De Bijenkorf heeft via de rechter geprobeerd in aanmerking te komen voor het kopen van zijn winkel in Den Haag. In de huurovereenkomst staat een voorkeursrecht van koop als het pand door de huidige eigenaar wordt verkocht, maar de warenhuisketen kan daar volgens de rechter in dit geval geen beroep op doen.
De Bijenkorf was voorheen zelf eigenaar van de winkel en bijbehorende parkeergarage in Den Haag, evenals die in Amsterdam, Rotterdam, Eindhoven en Maastricht. Het vastgoed werd in 2005 door de toenmalige eigenaren verkocht en teruggehuurd om kapitaal vrij te maken. IEF Capital kocht de winkelportefeuille, waar ook panden tussenzaten die door HEMA en V&D werden gehuurd.

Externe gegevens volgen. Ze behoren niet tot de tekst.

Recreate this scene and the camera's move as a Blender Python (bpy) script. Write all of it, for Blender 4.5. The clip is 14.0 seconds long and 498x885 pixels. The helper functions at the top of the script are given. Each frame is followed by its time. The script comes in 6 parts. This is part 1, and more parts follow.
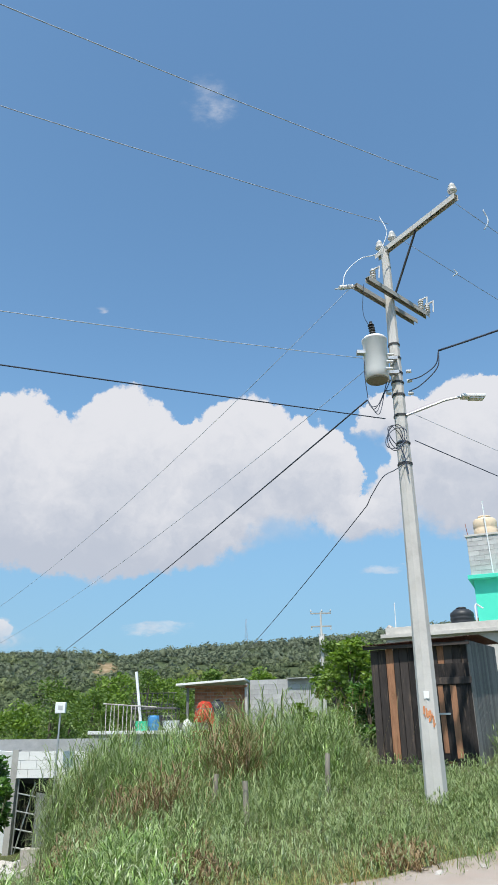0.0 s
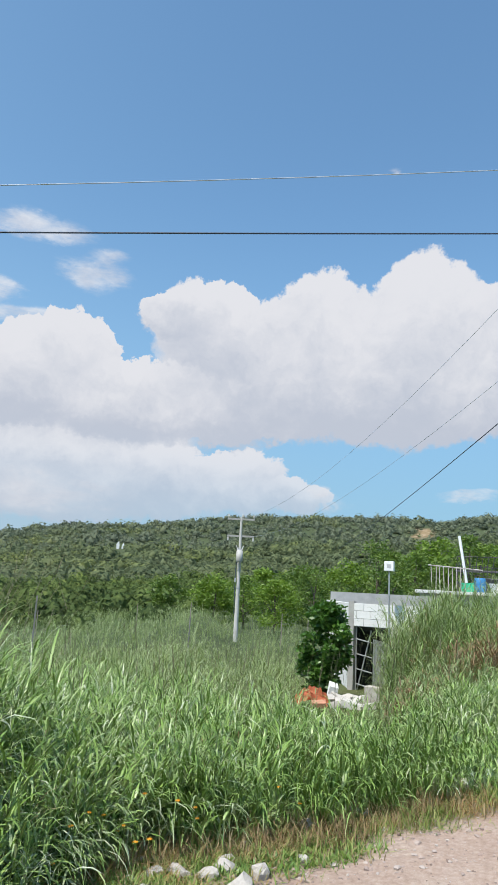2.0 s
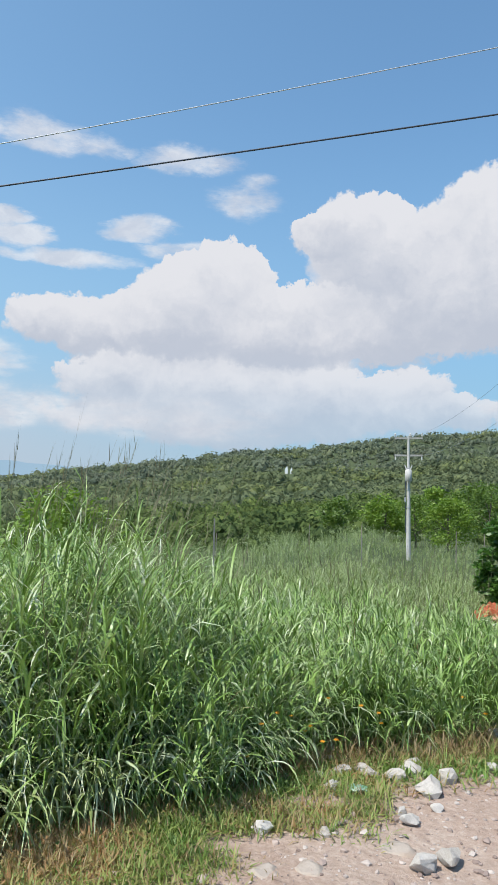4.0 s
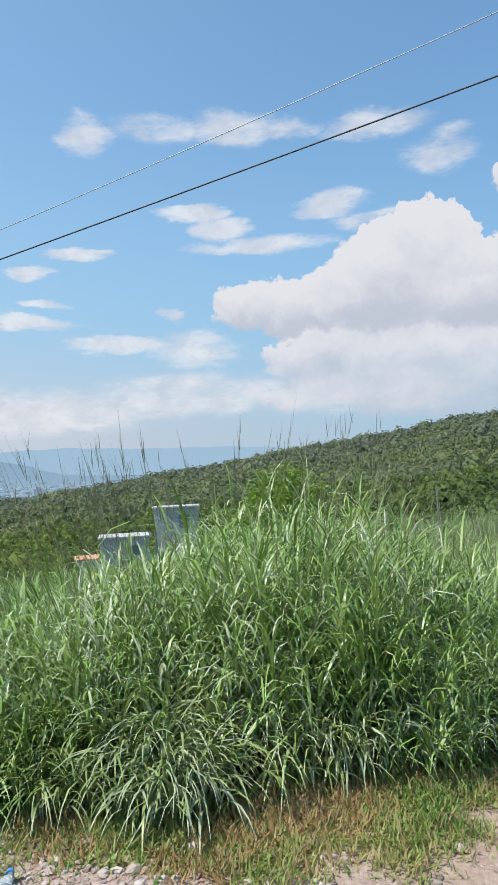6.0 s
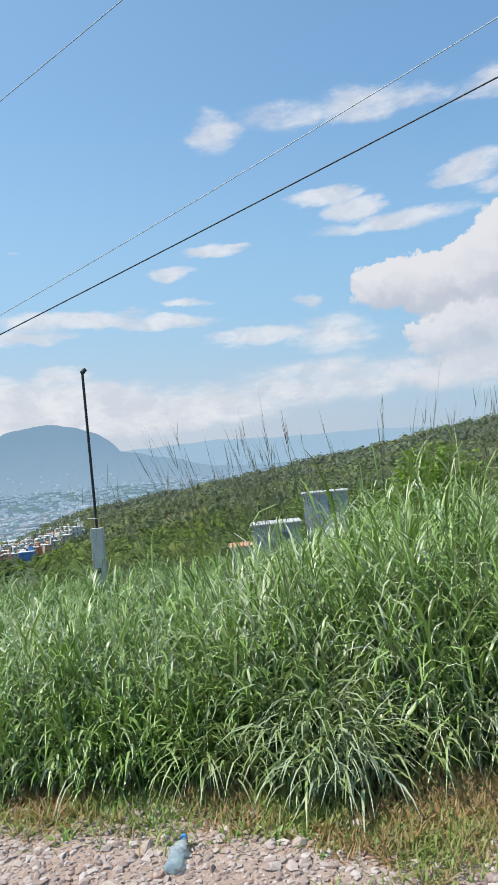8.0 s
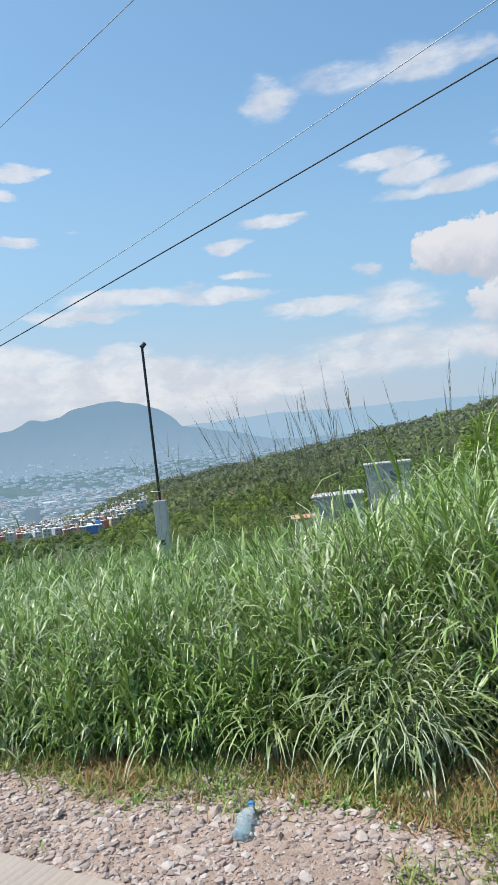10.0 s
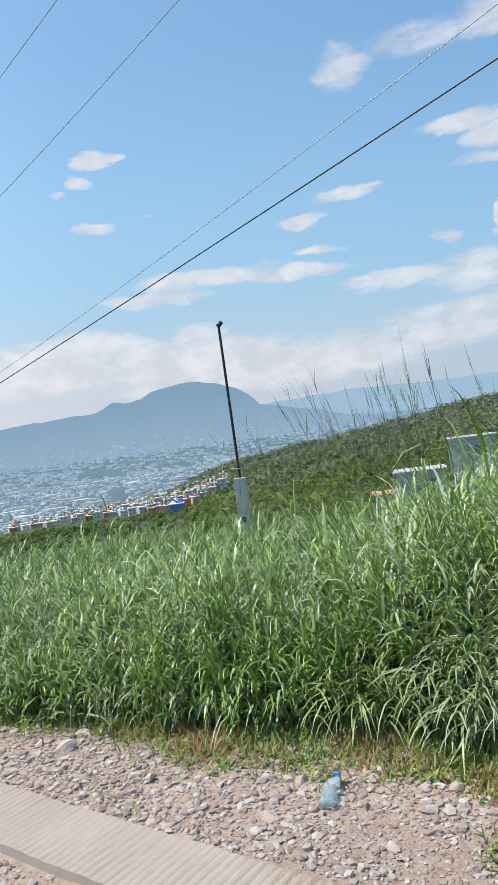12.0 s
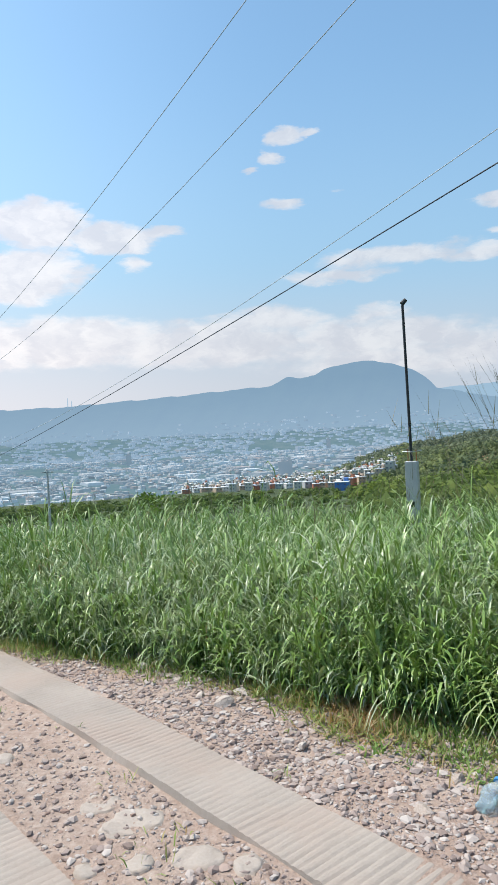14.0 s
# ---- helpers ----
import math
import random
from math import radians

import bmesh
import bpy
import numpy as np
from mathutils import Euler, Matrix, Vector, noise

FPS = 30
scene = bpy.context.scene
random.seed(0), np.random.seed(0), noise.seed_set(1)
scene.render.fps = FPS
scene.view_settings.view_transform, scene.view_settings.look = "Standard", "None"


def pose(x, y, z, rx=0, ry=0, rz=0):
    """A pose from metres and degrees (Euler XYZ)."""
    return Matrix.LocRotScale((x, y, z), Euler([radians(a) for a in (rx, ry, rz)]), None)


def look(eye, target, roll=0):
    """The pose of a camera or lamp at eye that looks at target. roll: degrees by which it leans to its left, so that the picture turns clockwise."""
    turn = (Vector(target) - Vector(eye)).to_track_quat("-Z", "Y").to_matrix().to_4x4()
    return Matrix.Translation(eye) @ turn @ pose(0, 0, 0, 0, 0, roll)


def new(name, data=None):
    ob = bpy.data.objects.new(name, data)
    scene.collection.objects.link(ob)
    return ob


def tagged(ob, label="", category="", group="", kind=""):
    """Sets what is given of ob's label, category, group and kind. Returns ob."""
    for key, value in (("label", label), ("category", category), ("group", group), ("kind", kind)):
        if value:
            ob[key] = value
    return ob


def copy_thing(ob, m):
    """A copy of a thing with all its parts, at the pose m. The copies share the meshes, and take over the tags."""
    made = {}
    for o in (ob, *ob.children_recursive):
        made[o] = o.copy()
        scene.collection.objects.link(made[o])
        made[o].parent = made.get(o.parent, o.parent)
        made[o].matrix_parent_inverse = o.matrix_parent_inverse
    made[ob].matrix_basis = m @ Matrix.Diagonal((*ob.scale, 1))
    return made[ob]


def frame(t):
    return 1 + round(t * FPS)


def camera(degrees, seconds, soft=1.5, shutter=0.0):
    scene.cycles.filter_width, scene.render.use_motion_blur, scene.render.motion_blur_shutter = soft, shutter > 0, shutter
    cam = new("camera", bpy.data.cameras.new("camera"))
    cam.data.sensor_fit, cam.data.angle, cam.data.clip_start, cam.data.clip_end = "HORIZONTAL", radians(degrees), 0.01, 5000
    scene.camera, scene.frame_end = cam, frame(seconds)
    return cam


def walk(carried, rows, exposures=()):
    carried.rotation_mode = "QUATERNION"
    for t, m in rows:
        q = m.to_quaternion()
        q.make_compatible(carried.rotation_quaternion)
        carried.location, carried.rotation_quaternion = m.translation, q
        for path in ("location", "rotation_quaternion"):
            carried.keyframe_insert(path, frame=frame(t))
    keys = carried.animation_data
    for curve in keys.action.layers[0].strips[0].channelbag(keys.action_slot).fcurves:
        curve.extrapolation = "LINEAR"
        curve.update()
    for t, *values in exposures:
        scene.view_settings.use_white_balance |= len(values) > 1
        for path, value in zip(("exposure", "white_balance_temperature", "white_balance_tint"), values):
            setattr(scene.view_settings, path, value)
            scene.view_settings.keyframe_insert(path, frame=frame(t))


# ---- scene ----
cam = camera(39.32, 14.0, soft=0.5)
# seconds, place, yaw, pitch, roll of the hand-held pan: the turning body carries the lens on a short arc
PATH = [
    (0, 0.253, -0.238, 1.719, -0.96, 22.68, 0.56), (0.5, 0.222, -0.180, 1.719, 7.58, 20.56, 0.65), (1, 0.204, -0.115, 1.707, 12.79, 17.35, -0.14),
    (1.5, 0.117, -0.031, 1.679, 17.13, 14.18, -1.71), (2, 0.052, -0.030, 1.675, 23.86, 11.62, -2.88), (2.2, 0.040, -0.030, 1.675, 26.99, 9.77, -3.18),
    (4.3, 0.009, 0.035, 1.623, 39.77, 4.69, -0.91), (4.5, 0.008, 0.021, 1.625, 42.02, 4.94, -0.92), (5, -0.007, 0.025, 1.609, 48.56, 4.45, -0.16),
    (5.5, -0.011, 0.027, 1.605, 53.22, 4.26, 1.05), (6, -0.001, 0.013, 1.611, 55.28, 3.04, 2.86), (6.5, -0.006, 0.024, 1.597, 57.72, 1.76, 4.73),
    (7, -0.012, 0.030, 1.590, 60.66, 1.82, 5.36), (7.5, -0.010, 0.033, 1.588, 63.56, 2.76, 5.61), (8, -0.003, 0.031, 1.582, 67.38, 2.75, 5.56),
    (8.2, -0.012, 0.032, 1.586, 68.19, 2.85, 5.56), (10.3, -0.084, 0.055, 1.548, 73.42, 0.81, 6.59), (10.5, -0.081, 0.052, 1.545, 74.34, 0.83, 6.62),
    (11, -0.081, 0.050, 1.546, 76.27, 0.28, 6.83), (11.5, -0.085, 0.052, 1.542, 77.41, 0.53, 7.31), (12, -0.088, 0.054, 1.539, 78.89, -0.01, 7.62),
    (12.5, -0.082, 0.049, 1.543, 82.46, -0.33, 7.11), (13, -0.093, 0.040, 1.537, 86.66, 0.36, 5.76), (13.5, -0.118, 0.024, 1.529, 90.26, 0.03, 3.93),
    (14, -0.122, 0.016, 1.530, 92.83, -0.57, 3.06),
]
walk(cam, [(t, pose(x, y, z, 90 + p, r, yaw)) for t, x, y, z, yaw, p, r in PATH])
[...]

Begin vorig jaar kreeg de Bijenkorf lucht van de mogelijke verkoop van de winkelportefeuille, waarna IEF werd aangeschreven. Daarin is de vastgoedeigenaar erop gewezen dat de Bijenkorf het eerste recht op de koop heeft. Bovendien moet IEF een jaar huur als schadevergoeding betalen, als de warenhuisketen bij een verkoop wordt gepasseerd. In de rechtszaak eiste de Bijenkorf daarom dat IEF zou worden veroordeeld tot het te koop aan bieden van het winkelpand en de parkeergarage, terwijl ook een voorschot van bijna 4,9 miljoen euro op de boete werd geëist.
De vastgoedeigenaar heeft de Bijenkorf voorafgaand aan de rechtszaak laten weten dat er geen sprake is van een verkoop. ‘Wij zijn niet van plan om het gehuurde te verkopen, noch aan u, noch aan een derde, en wij hebben u dan ook niet uitgenodigd om een bod uit te brengen op het gehuurde’, luidde de brief. Er zou slechts gaan om ‘een aanpassing van de financieringsstructuur’, zonder consequenties voor de eigenaar en huurder.
De Bijenkorf legde de kwestie daarop voor aan de rechter. Die oordeelt dat een dergelijke aandelentransactie, waarbij de aandelen in de moedervennootschap van verhuurders worden verkocht, niet valt onder de strekking van het voorkeursrecht. De retailer heeft zodoende geen recht om het warenhuis over te nemen of op een schadevergoeding.